PROBLEM TO SOLVE
Repeat all of the material below exactly as written, images excluded.

SOURCE MATERIAL

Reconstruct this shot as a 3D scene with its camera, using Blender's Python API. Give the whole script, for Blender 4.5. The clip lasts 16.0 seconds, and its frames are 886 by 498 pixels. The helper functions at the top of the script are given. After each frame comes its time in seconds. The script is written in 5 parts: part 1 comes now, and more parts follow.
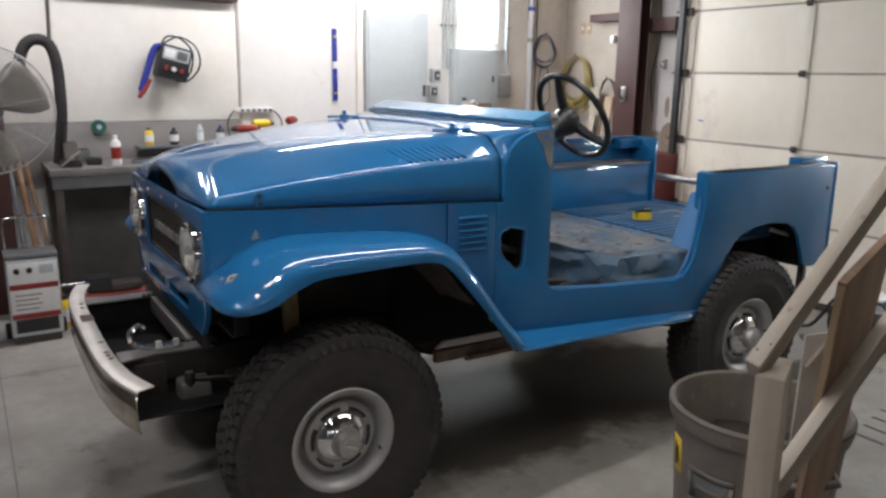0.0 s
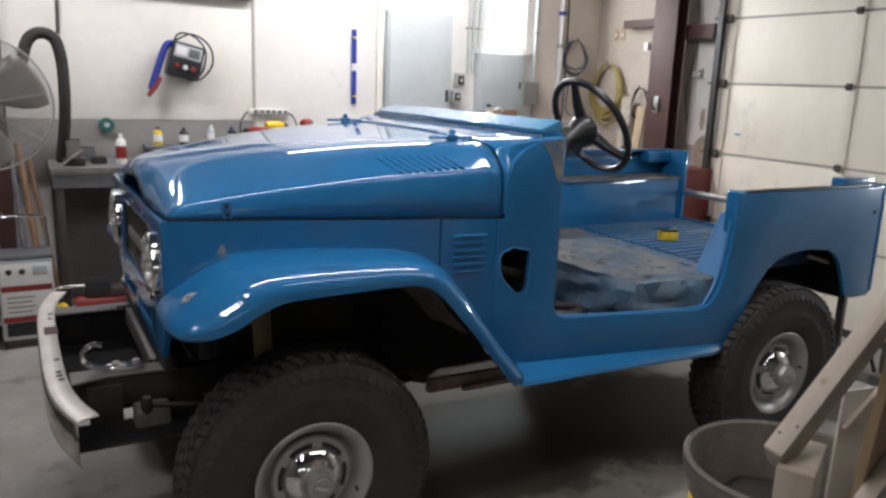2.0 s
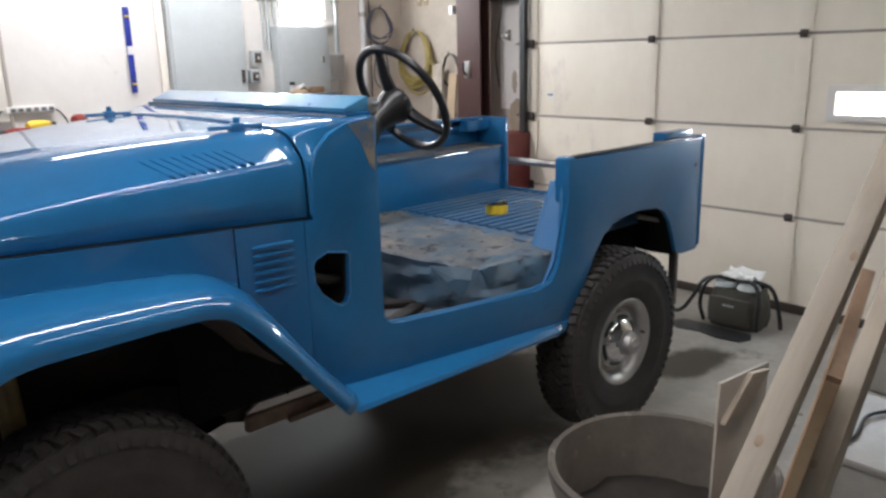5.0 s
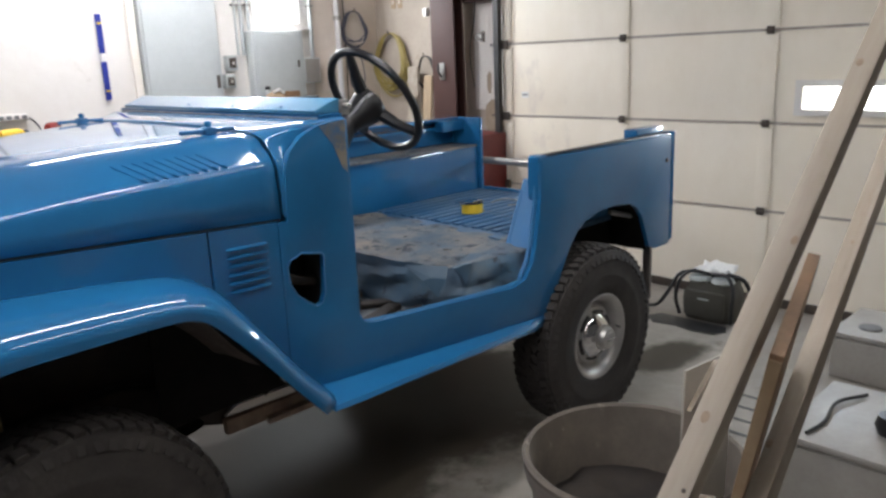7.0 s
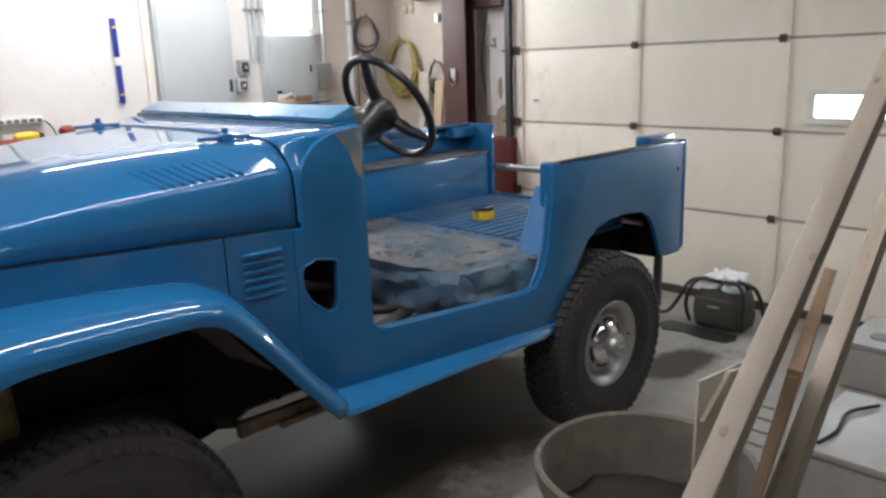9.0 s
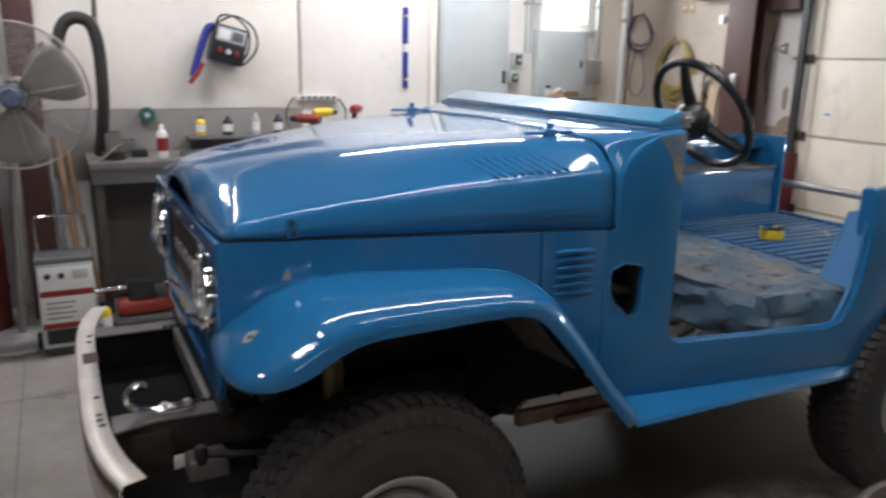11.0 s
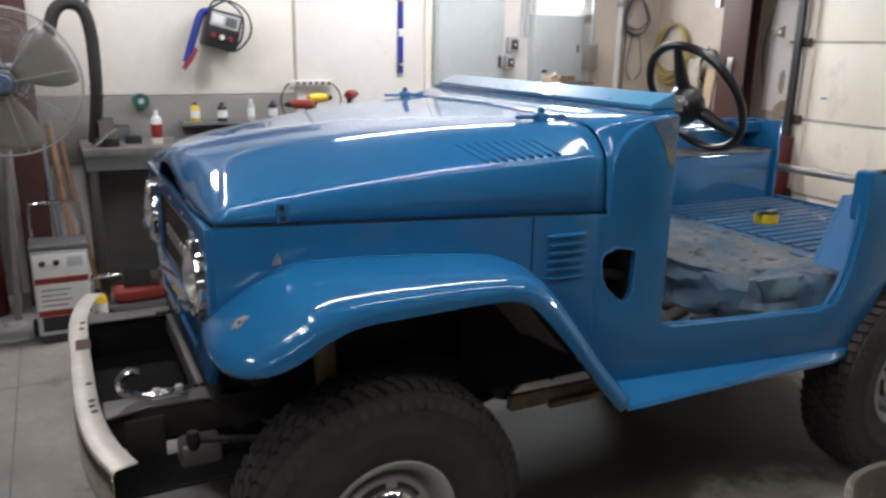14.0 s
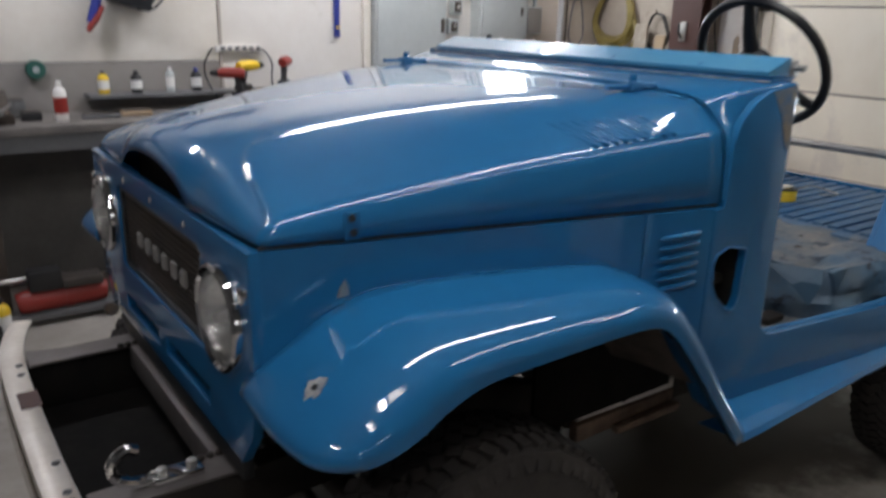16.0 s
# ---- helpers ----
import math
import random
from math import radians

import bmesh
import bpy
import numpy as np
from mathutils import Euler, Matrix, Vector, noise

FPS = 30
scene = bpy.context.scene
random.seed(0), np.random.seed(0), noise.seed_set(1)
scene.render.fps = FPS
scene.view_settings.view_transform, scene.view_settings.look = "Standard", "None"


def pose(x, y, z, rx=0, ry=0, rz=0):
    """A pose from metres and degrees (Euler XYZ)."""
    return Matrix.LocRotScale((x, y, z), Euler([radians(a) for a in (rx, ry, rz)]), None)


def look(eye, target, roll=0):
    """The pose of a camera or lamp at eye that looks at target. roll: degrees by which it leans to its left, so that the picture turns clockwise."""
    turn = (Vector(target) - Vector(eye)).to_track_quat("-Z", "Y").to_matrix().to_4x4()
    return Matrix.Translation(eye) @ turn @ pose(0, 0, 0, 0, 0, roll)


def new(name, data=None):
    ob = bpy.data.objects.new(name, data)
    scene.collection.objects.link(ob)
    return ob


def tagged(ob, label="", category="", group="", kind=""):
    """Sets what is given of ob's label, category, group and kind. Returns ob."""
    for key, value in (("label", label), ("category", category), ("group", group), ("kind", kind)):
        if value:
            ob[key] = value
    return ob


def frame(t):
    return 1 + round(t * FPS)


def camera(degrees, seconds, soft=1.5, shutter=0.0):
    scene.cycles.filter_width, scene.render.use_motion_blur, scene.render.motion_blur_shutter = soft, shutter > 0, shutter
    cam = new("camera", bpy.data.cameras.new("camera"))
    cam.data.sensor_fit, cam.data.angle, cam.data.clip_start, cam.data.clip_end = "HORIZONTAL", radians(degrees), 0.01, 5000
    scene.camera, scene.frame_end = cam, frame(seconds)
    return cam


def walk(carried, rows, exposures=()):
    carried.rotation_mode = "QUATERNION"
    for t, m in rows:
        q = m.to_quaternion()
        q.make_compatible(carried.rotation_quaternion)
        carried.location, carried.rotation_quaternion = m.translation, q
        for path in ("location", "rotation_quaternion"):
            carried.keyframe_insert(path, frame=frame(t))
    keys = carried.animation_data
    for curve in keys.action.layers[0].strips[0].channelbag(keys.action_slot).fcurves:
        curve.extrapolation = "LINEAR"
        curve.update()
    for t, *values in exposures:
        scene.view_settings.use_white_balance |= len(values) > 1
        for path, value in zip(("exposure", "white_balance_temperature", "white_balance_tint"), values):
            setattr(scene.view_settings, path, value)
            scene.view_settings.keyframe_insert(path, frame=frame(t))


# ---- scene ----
cam = camera(60.4, 16.0, soft=2.7, shutter=0.5)
PATH = [
    (0, (-1.024, -3.057, 1.689), (0.018, -1.408, 1.245), 0.9),
    (0.5, (-1.022, -3.059, 1.691), (0.028, -1.415, 1.25), 1.1),
    (1, (-1.004, -3.056, 1.693), (0.06, -1.422, 1.25), 1.2),
    (1.5, (-0.901, -3.005, 1.681), (0.145, -1.361, 1.23), 0.1),
    (2, (-0.748, -2.879, 1.676), (0.219, -1.181, 1.246), 2.2),
    (2.5, (-0.675, -2.792, 1.689), (0.314, -1.115, 1.234), 1.2),
    (3, (-0.614, -2.633, 1.678), (0.572, -1.074, 1.274), 0.6),
    (3.5, (-0.571, -2.547, 1.665), (0.69, -1.058, 1.226), 0.7),
    (4, (-0.51, -2.523, 1.661), (0.759, -1.048, 1.199), 0.1),
    (4.5, (-0.472, -2.54, 1.664), (0.818, -1.09, 1.18), -1.2),
    (5, (-0.465, -2.558, 1.666), (0.85, -1.133, 1.175), -1.5),
    (7.5, (-0.471, -2.603, 1.661), (0.882, -1.212, 1.175), -2.4),
    (8, (-0.475, -2.601, 1.662), (0.878, -1.21, 1.177), -2.2),
    (10.5, (-0.622, -2.571, 1.697), (0.504, -0.984, 1.236), -0.8),
    (11, (-0.707, -2.424, 1.692), (0.173, -0.695, 1.206), 1.2),
    (11.5, (-0.726, -2.406, 1.685), (0.104, -0.656, 1.185), 1.6),
    (12, (-0.727, -2.394, 1.675), (0.084, -0.643, 1.15), 2.3),
    (12.5, (-0.718, -2.399, 1.669), (0.097, -0.656, 1.123), 2.1),
    (13, (-0.705, -2.412, 1.678), (0.122, -0.675, 1.129), 1.7),
    (13.5, (-0.695, -2.425, 1.679), (0.149, -0.695, 1.135), 1.5),
    (14, (-0.686, -2.432, 1.688), (0.193, -0.712, 1.167), 1.0),
    (14.5, (-0.692, -2.398, 1.698), (0.306, -0.725, 1.246), -0.1),
    (15, (-0.71, -2.221, 1.701), (0.29, -0.538, 1.291), -2.2),
    (15.5, (-0.757, -2.019, 1.693), (0.321, -0.397, 1.239), -2.1),
    (16, (-0.836, -1.757, 1.638), (0.285, -0.21, 1.047), 1.5),
]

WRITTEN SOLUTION
Reconstruct this shot as a 3D scene with its camera, using Blender's Python API. Give the whole script, for Blender 4.5. The clip lasts 16.0 seconds, and its frames are 886 by 498 pixels. The helper functions at the top of the script are given. After each frame comes its time in seconds. The script is written in 5 parts: part 1 comes now, and more parts follow.
0.0 s
2.0 s
5.0 s
7.0 s
9.0 s
11.0 s
14.0 s
16.0 s
# ---- helpers ----
import math
import random
from math import radians

import bmesh
import bpy
import numpy as np
from mathutils import Euler, Matrix, Vector, noise

FPS = 30
scene = bpy.context.scene
random.seed(0), np.random.seed(0), noise.seed_set(1)
scene.render.fps = FPS
scene.view_settings.view_transform, scene.view_settings.look = "Standard", "None"


def pose(x, y, z, rx=0, ry=0, rz=0):
    """A pose from metres and degrees (Euler XYZ)."""
    return Matrix.LocRotScale((x, y, z), Euler([radians(a) for a in (rx, ry, rz)]), None)


def look(eye, target, roll=0):
    """The pose of a camera or lamp at eye that looks at target. roll: degrees by which it leans to its left, so that the picture turns clockwise."""
    turn = (Vector(target) - Vector(eye)).to_track_quat("-Z", "Y").to_matrix().to_4x4()
    return Matrix.Translation(eye) @ turn @ pose(0, 0, 0, 0, 0, roll)


def new(name, data=None):
    ob = bpy.data.objects.new(name, data)
    scene.collection.objects.link(ob)
    return ob


def tagged(ob, label="", category="", group="", kind=""):
    """Sets what is given of ob's label, category, group and kind. Returns ob."""
    for key, value in (("label", label), ("category", category), ("group", group), ("kind", kind)):
        if value:
            ob[key] = value
    return ob


def frame(t):
    return 1 + round(t * FPS)


def camera(degrees, seconds, soft=1.5, shutter=0.0):
    scene.cycles.filter_width, scene.render.use_motion_blur, scene.render.motion_blur_shutter = soft, shutter > 0, shutter
    cam = new("camera", bpy.data.cameras.new("camera"))
    cam.data.sensor_fit, cam.data.angle, cam.data.clip_start, cam.data.clip_end = "HORIZONTAL", radians(degrees), 0.01, 5000
    scene.camera, scene.frame_end = cam, frame(seconds)
    return cam


def walk(carried, rows, exposures=()):
    carried.rotation_mode = "QUATERNION"
    for t, m in rows:
        q = m.to_quaternion()
        q.make_compatible(carried.rotation_quaternion)
        carried.location, carried.rotation_quaternion = m.translation, q
        for path in ("location", "rotation_quaternion"):
            carried.keyframe_insert(path, frame=frame(t))
    keys = carried.animation_data
    for curve in keys.action.layers[0].strips[0].channelbag(keys.action_slot).fcurves:
        curve.extrapolation = "LINEAR"
        curve.update()
    for t, *values in exposures:
        scene.view_settings.use_white_balance |= len(values) > 1
        for path, value in zip(("exposure", "white_balance_temperature", "white_balance_tint"), values):
            setattr(scene.view_settings, path, value)
            scene.view_settings.keyframe_insert(path, frame=frame(t))


# ---- scene ----
cam = camera(60.4, 16.0, soft=2.7, shutter=0.5)
PATH = [
    (0, (-1.024, -3.057, 1.689), (0.018, -1.408, 1.245), 0.9),
    (0.5, (-1.022, -3.059, 1.691), (0.028, -1.415, 1.25), 1.1),
    (1, (-1.004, -3.056, 1.693), (0.06, -1.422, 1.25), 1.2),
    (1.5, (-0.901, -3.005, 1.681), (0.145, -1.361, 1.23), 0.1),
    (2, (-0.748, -2.879, 1.676), (0.219, -1.181, 1.246), 2.2),
    (2.5, (-0.675, -2.792, 1.689), (0.314, -1.115, 1.234), 1.2),
    (3, (-0.614, -2.633, 1.678), (0.572, -1.074, 1.274), 0.6),
    (3.5, (-0.571, -2.547, 1.665), (0.69, -1.058, 1.226), 0.7),
    (4, (-0.51, -2.523, 1.661), (0.759, -1.048, 1.199), 0.1),
    (4.5, (-0.472, -2.54, 1.664), (0.818, -1.09, 1.18), -1.2),
    (5, (-0.465, -2.558, 1.666), (0.85, -1.133, 1.175), -1.5),
    (7.5, (-0.471, -2.603, 1.661), (0.882, -1.212, 1.175), -2.4),
    (8, (-0.475, -2.601, 1.662), (0.878, -1.21, 1.177), -2.2),
    (10.5, (-0.622, -2.571, 1.697), (0.504, -0.984, 1.236), -0.8),
    (11, (-0.707, -2.424, 1.692), (0.173, -0.695, 1.206), 1.2),
    (11.5, (-0.726, -2.406, 1.685), (0.104, -0.656, 1.185), 1.6),
    (12, (-0.727, -2.394, 1.675), (0.084, -0.643, 1.15), 2.3),
    (12.5, (-0.718, -2.399, 1.669), (0.097, -0.656, 1.123), 2.1),
    (13, (-0.705, -2.412, 1.678), (0.122, -0.675, 1.129), 1.7),
    (13.5, (-0.695, -2.425, 1.679), (0.149, -0.695, 1.135), 1.5),
    (14, (-0.686, -2.432, 1.688), (0.193, -0.712, 1.167), 1.0),
    (14.5, (-0.692, -2.398, 1.698), (0.306, -0.725, 1.246), -0.1),
    (15, (-0.71, -2.221, 1.701), (0.29, -0.538, 1.291), -2.2),
    (15.5, (-0.757, -2.019, 1.693), (0.321, -0.397, 1.239), -2.1),
    (16, (-0.836, -1.757, 1.638), (0.285, -0.21, 1.047), 1.5),
]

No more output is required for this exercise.